Recently I found myself wanting to fix somebody. It’s a bad habit. I’ve had it all my life and I’m getting better in percentages.
Wanting to fix somebody is basically codependency. Perhaps in its mild form, but codependency all the same.
If there’s been any health evolving in my life over the years it’s been in learning that other people are other people and their psychological health is not my responsibility (within reason, of course). By that, I mean if other people make bad decisions then those decisions are theirs, not mine. I must be strong enough to walk away and allow them to fail or suffer their own consequences.
That’s tough stuff to learn when you’re the helper/teacher/prophet type.
I had a life coach last year who taught me that my job was to be a coach, an inspirer, an instructor, but not a friend. That was hard for me to receive and live, and yet I credit my life coach for my current sanity.
Can you really be close friends with thousands? Eventually, people have to be responsible for their own lives. And besides, nobody will really respect you if you start moving into their psychological territory. Each of us were given a mind and it’s our mind, not anybody else’s.

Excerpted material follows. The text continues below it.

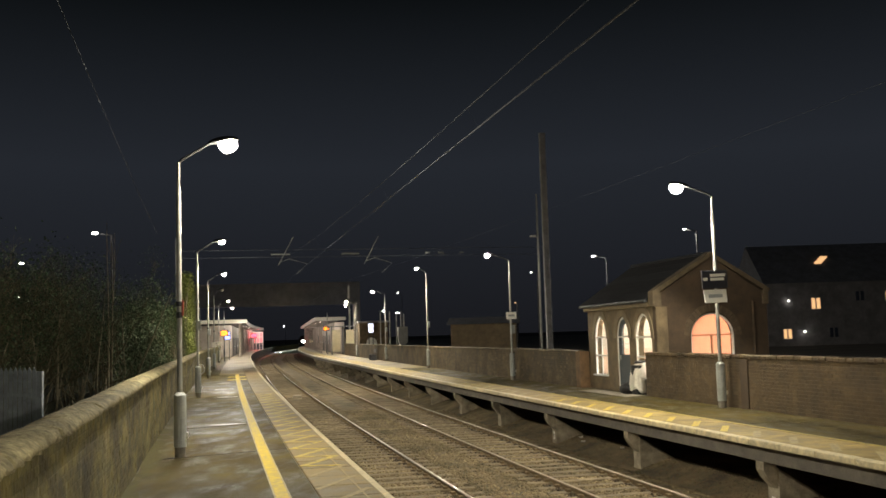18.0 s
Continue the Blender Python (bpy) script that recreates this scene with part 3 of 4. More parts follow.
part("gutter", tube([(-0.20, 0.3, 2.68), (-0.20, 5.5, 2.66)], 0.05, 8), M["dark_paint"], hut)
for sgn, e in ((1, -0.2), (-1, 3.65)):
    o = [(e, 2.66), (1.725, 3.93), (1.725, 4.0), (e, 2.73)]
    roof = part("roof_slope", prism(o, 0.30, 5.50), M["slate"], hut, "dark slate roof")
    for i in range(6):
        f0, f1 = i / 6, (i + 1.12) / 6
        za, zb = 2.73 + 1.27 * f0 + 0.012, 2.73 + 1.27 * min(f1, 1) + 0.004
        xa, xb = e + (1.725 - e) * f0, e + (1.725 - e) * min(f1, 1)
        part("slate_course", prism([(xa, za - 0.012), (xb, zb - 0.012), (xb, zb), (xa, za)], 0.31, 5.49), M["slate"], roof)
part("ridge", tube([(1.725, 0.3, 4.0), (1.725, 5.5, 4.0)], 0.07, 6), M["slate"], hut)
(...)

I recently heard Dr. Henry Cloud tell a funny joke. He said, “You know you’re codependent when, right before you die, somebody else’s life flashes before your eyes.”
So, I’m curious…
- Do you have clear boundaries between what is your responsibility and what’s somebody else’s?
Are you able to let people fail?
Can you be somebody’s supporter without owning too much of their lives?
I’m learning. And the more I learn, the happier I am.